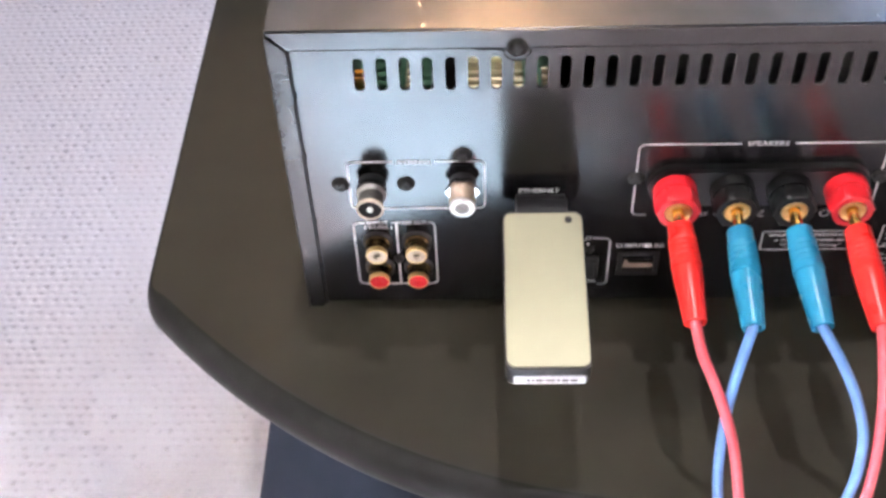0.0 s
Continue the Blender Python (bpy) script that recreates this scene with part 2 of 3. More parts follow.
DEEPRED = grain(material("deep_red_plastic", (0.36, 0.008, 0.012), 0.45, spec=0.2), 300, (0.32, 0.006, 0.010), (0.40, 0.011, 0.016), rough=(0.3, 0.4))
GREYP = grain(material("grey_insulator", (0.16, 0.155, 0.15), 0.5, spec=0.25), 300, (0.12, 0.115, 0.11), (0.20, 0.195, 0.19))
SINK = grain(material("dull_dark_metal", (0.10, 0.095, 0.09), 0.5), 120, (0.03, 0.028, 0.027), (0.09, 0.084, 0.078), rough=(0.35, 0.6))
GLASS = material("window_glass", (1, 1, 1), 0.02)
GLASS.node_tree.nodes["Principled BSDF"].inputs["Transmission Weight"].default_value = 1.0
GLOW = material("warm_lamp_glass", (0.9, 0.7, 0.45), 0.4)
GLOW.node_tree.nodes["Principled BSDF"].inputs["Emission Color"].default_value = (1.0, 0.62, 0.32, 1)
GLOW.node_tree.nodes["Principled BSDF"].inputs["Emission Strength"].default_value = 16.0


# ---- mesh helpers ----
def part(name, bm, mat, parent=None, label="", smooth=False):
    me = bpy.data.meshes.new(name)
    bmesh.ops.recalc_face_normals(bm, faces=bm.faces[:])
    bm.to_mesh(me)
    bm.free()
    if smooth:
        me.shade_smooth()
        me.set_sharp_from_angle(angle=radians(34))
    me.materials.append(mat)
    ob = new(name, me)
    if parent:
        ob.parent = parent
    if label:
        tagged(ob, label)
    return ob


def thing(name, label, category, group="", kind="", at=(0, 0, 0)):
    ob = new(name)
    ob.empty_display_size = 0.01
    ob.location = at
    return tagged(ob, label, category, group, kind)


def box(bm, x0, x1, y0, y1, z0, z1, bevel=0.0, segments=2):
    made = bmesh.ops.create_cube(bm, size=1.0, matrix=Matrix.Translation(((x0 + x1) / 2, (y0 + y1) / 2, (z0 + z1) / 2)) @ Matrix.Diagonal((x1 - x0, y1 - y0, z1 - z0, 1)))
    if bevel:
        edges = list({e for v in made["verts"] for e in v.link_edges})
        bmesh.ops.bevel(bm, geom=edges, offset=bevel, segments=segments, affect="EDGES", profile=0.5)
    return bm


def lathe(bm, profile, segments=32, m=None, facets=None):
    """Turns a profile of (radius, distance) about its axis; the axis runs along -y from the origin unless m says otherwise.
    facets: ring numbers that are pressed to a hexagon."""
    m = m or Matrix()
    rings = []
    for k, (r, d) in enumerate(profile):
        if r <= 1e-6:
            rings.append([bm.verts.new(m @ Vector((0, -d, 0)))])
            continue
        ring = []
        for s in range(segments):
            a = 2 * math.pi * s / segments
            rr = r
            if facets and k in facets:
                rr = r * math.cos(math.pi / 6) / math.cos((a % (math.pi / 3)) - math.pi / 6)
            ring.append(bm.verts.new(m @ Vector((rr * math.cos(a), -d, rr * math.sin(a)))))
        rings.append(ring)
    for a, b in zip(rings, rings[1:]):
        if len(a) == 1 and len(b) == 1:
            continue
        for s in range(segments):
            t = (s + 1) % segments
            if len(a) == 1:
                bm.faces.new((a[0], b[s], b[t]))
            elif len(b) == 1:
                bm.faces.new((a[s], b[0], a[t]))
            else:
                bm.faces.new((a[s], b[s], b[t], a[t]))
    for ring in (rings[0], rings[-1]):
        if len(ring) > 2:
            bm.faces.new(ring)
    return bm


def slab(bm, outline, lift, depth):
    """A plate from an outline of 2D points; lift(u, v, d) places a point d deep."""
    top = [bm.verts.new(lift(u, v, 0.0)) for u, v in outline]
    low = [bm.verts.new(lift(u, v, depth)) for u, v in outline]
    bm.faces.new(top)
    bm.faces.new(low[::-1])
    for k in range(len(top)):
        n = (k + 1) % len(top)
        bm.faces.new((top[k], low[k], low[n], top[n]))
    return bm


def rounded(x0, x1, z0, z1, r, steps=5):
    out = []
    for cx, cz, a0 in ((x1 - r, z1 - r, 0), (x0 + r, z1 - r, 90), (x0 + r, z0 + r, 180), (x1 - r, z0 + r, 270)):
        for s in range(steps + 1):
            a = radians(a0 + 90 * s / steps)
            out.append((cx + r * math.cos(a), cz + r * math.sin(a)))
    return out


def on_panel(proud):
    """Lifts 2D points of the rear panel to a plate that stands proud of it."""
    return lambda u, v, d: Vector((u, -proud + d, v))


def stroke(bm, pts, width, proud=0.00025, closed=False):
    """A printed line on the rear panel."""
    n = len(pts)
    for k in range(n if closed else n - 1):
        (xa, za), (xb, zb) = pts[k], pts[(k + 1) % n]
        d = Vector((xb - xa, zb - za))
        if d.length < 1e-9:
            continue
        e = d.normalized() * width * 0.3
        s = Vector((-d.y, d.x)).normalized() * width / 2
        a, b = Vector((xa, za)) - e, Vector((xb, zb)) + e
        bm.faces.new([bm.verts.new((p.x, -proud, p.y)) for p in (a + s, b + s, b - s, a - s)])
    return bm


def tube(bm, points, radius, sides=14):
    """A round cable through the points, smoothed."""
    pts = [Vector(p) for p in points]
    fine = []
    for k in range(len(pts) - 1):
        p0, p1, p2, p3 = pts[max(k - 1, 0)], pts[k], pts[k + 1], pts[min(k + 2, len(pts) - 1)]
        for s in range(10):
            t = s / 10
            fine.append(0.5 * ((2 * p1) + (p2 - p0) * t + (2 * p0 - 5 * p1 + 4 * p2 - p3) * t * t + (3 * p1 - p0 - 3 * p2 + p3) * t ** 3))
    fine.append(pts[-1])
    rings, up = [], Vector((1, 0, 0))
    for k, p in enumerate(fine):
        d = (fine[min(k + 1, len(fine) - 1)] - fine[max(k - 1, 0)]).normalized()
        side = (up - d * up.dot(d)).normalized()
        other = d.cross(side)
        rings.append([bm.verts.new(p + radius * (math.cos(2 * math.pi * s / sides) * side + math.sin(2 * math.pi * s / sides) * other)) for s in range(sides)])
    for a, b in zip(rings, rings[1:]):
        for s in range(sides):
            bm.faces.new((a[s], a[(s + 1) % sides], b[(s + 1) % sides], b[s]))
    bm.faces.new(rings[0])
    bm.faces.new(rings[-1])
    return bm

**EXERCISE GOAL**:
Your task is to repeat the data above exactly while excluding the pictures.

**PROBLEM SOLUTION**:
0.0 s
Continue the Blender Python (bpy) script that recreates this scene with part 2 of 3. More parts follow.
DEEPRED = grain(material("deep_red_plastic", (0.36, 0.008, 0.012), 0.45, spec=0.2), 300, (0.32, 0.006, 0.010), (0.40, 0.011, 0.016), rough=(0.3, 0.4))
GREYP = grain(material("grey_insulator", (0.16, 0.155, 0.15), 0.5, spec=0.25), 300, (0.12, 0.115, 0.11), (0.20, 0.195, 0.19))
SINK = grain(material("dull_dark_metal", (0.10, 0.095, 0.09), 0.5), 120, (0.03, 0.028, 0.027), (0.09, 0.084, 0.078), rough=(0.35, 0.6))
GLASS = material("window_glass", (1, 1, 1), 0.02)
GLASS.node_tree.nodes["Principled BSDF"].inputs["Transmission Weight"].default_value = 1.0
GLOW = material("warm_lamp_glass", (0.9, 0.7, 0.45), 0.4)
GLOW.node_tree.nodes["Principled BSDF"].inputs["Emission Color"].default_value = (1.0, 0.62, 0.32, 1)
GLOW.node_tree.nodes["Principled BSDF"].inputs["Emission Strength"].default_value = 16.0


# ---- mesh helpers ----
def part(name, bm, mat, parent=None, label="", smooth=False):
    me = bpy.data.meshes.new(name)
    bmesh.ops.recalc_face_normals(bm, faces=bm.faces[:])
    bm.to_mesh(me)
    bm.free()
    if smooth:
        me.shade_smooth()
        me.set_sharp_from_angle(angle=radians(34))
    me.materials.append(mat)
    ob = new(name, me)
    if parent:
        ob.parent = parent
    if label:
        tagged(ob, label)
    return ob


def thing(name, label, category, group="", kind="", at=(0, 0, 0)):
    ob = new(name)
    ob.empty_display_size = 0.01
    ob.location = at
    return tagged(ob, label, category, group, kind)


def box(bm, x0, x1, y0, y1, z0, z1, bevel=0.0, segments=2):
    made = bmesh.ops.create_cube(bm, size=1.0, matrix=Matrix.Translation(((x0 + x1) / 2, (y0 + y1) / 2, (z0 + z1) / 2)) @ Matrix.Diagonal((x1 - x0, y1 - y0, z1 - z0, 1)))
    if bevel:
        edges = list({e for v in made["verts"] for e in v.link_edges})
        bmesh.ops.bevel(bm, geom=edges, offset=bevel, segments=segments, affect="EDGES", profile=0.5)
    return bm


def lathe(bm, profile, segments=32, m=None, facets=None):
    """Turns a profile of (radius, distance) about its axis; the axis runs along -y from the origin unless m says otherwise.
    facets: ring numbers that are pressed to a hexagon."""
    m = m or Matrix()
    rings = []
    for k, (r, d) in enumerate(profile):
        if r <= 1e-6:
            rings.append([bm.verts.new(m @ Vector((0, -d, 0)))])
            continue
        ring = []
        for s in range(segments):
            a = 2 * math.pi * s / segments
            rr = r
            if facets and k in facets:
                rr = r * math.cos(math.pi / 6) / math.cos((a % (math.pi / 3)) - math.pi / 6)
            ring.append(bm.verts.new(m @ Vector((rr * math.cos(a), -d, rr * math.sin(a)))))
        rings.append(ring)
    for a, b in zip(rings, rings[1:]):
        if len(a) == 1 and len(b) == 1:
            continue
        for s in range(segments):
            t = (s + 1) % segments
            if len(a) == 1:
                bm.faces.new((a[0], b[s], b[t]))
            elif len(b) == 1:
                bm.faces.new((a[s], b[0], a[t]))
            else:
                bm.faces.new((a[s], b[s], b[t], a[t]))
    for ring in (rings[0], rings[-1]):
        if len(ring) > 2:
            bm.faces.new(ring)
    return bm


def slab(bm, outline, lift, depth):
    """A plate from an outline of 2D points; lift(u, v, d) places a point d deep."""
    top = [bm.verts.new(lift(u, v, 0.0)) for u, v in outline]
    low = [bm.verts.new(lift(u, v, depth)) for u, v in outline]
    bm.faces.new(top)
    bm.faces.new(low[::-1])
    for k in range(len(top)):
        n = (k + 1) % len(top)
        bm.faces.new((top[k], low[k], low[n], top[n]))
    return bm


def rounded(x0, x1, z0, z1, r, steps=5):
    out = []
    for cx, cz, a0 in ((x1 - r, z1 - r, 0), (x0 + r, z1 - r, 90), (x0 + r, z0 + r, 180), (x1 - r, z0 + r, 270)):
        for s in range(steps + 1):
            a = radians(a0 + 90 * s / steps)
            out.append((cx + r * math.cos(a), cz + r * math.sin(a)))
    return out


def on_panel(proud):
    """Lifts 2D points of the rear panel to a plate that stands proud of it."""
    return lambda u, v, d: Vector((u, -proud + d, v))


def stroke(bm, pts, width, proud=0.00025, closed=False):
    """A printed line on the rear panel."""
    n = len(pts)
    for k in range(n if closed else n - 1):
        (xa, za), (xb, zb) = pts[k], pts[(k + 1) % n]
        d = Vector((xb - xa, zb - za))
        if d.length < 1e-9:
            continue
        e = d.normalized() * width * 0.3
        s = Vector((-d.y, d.x)).normalized() * width / 2
        a, b = Vector((xa, za)) - e, Vector((xb, zb)) + e
        bm.faces.new([bm.verts.new((p.x, -proud, p.y)) for p in (a + s, b + s, b - s, a - s)])
    return bm


def tube(bm, points, radius, sides=14):
    """A round cable through the points, smoothed."""
    pts = [Vector(p) for p in points]
    fine = []
    for k in range(len(pts) - 1):
        p0, p1, p2, p3 = pts[max(k - 1, 0)], pts[k], pts[k + 1], pts[min(k + 2, len(pts) - 1)]
        for s in range(10):
            t = s / 10
            fine.append(0.5 * ((2 * p1) + (p2 - p0) * t + (2 * p0 - 5 * p1 + 4 * p2 - p3) * t * t + (3 * p1 - p0 - 3 * p2 + p3) * t ** 3))
    fine.append(pts[-1])
    rings, up = [], Vector((1, 0, 0))
    for k, p in enumerate(fine):
        d = (fine[min(k + 1, len(fine) - 1)] - fine[max(k - 1, 0)]).normalized()
        side = (up - d * up.dot(d)).normalized()
        other = d.cross(side)
        rings.append([bm.verts.new(p + radius * (math.cos(2 * math.pi * s / sides) * side + math.sin(2 * math.pi * s / sides) * other)) for s in range(sides)])
    for a, b in zip(rings, rings[1:]):
        for s in range(sides):
            bm.faces.new((a[s], a[(s + 1) % sides], b[(s + 1) % sides], b[s]))
    bm.faces.new(rings[0])
    bm.faces.new(rings[-1])
    return bm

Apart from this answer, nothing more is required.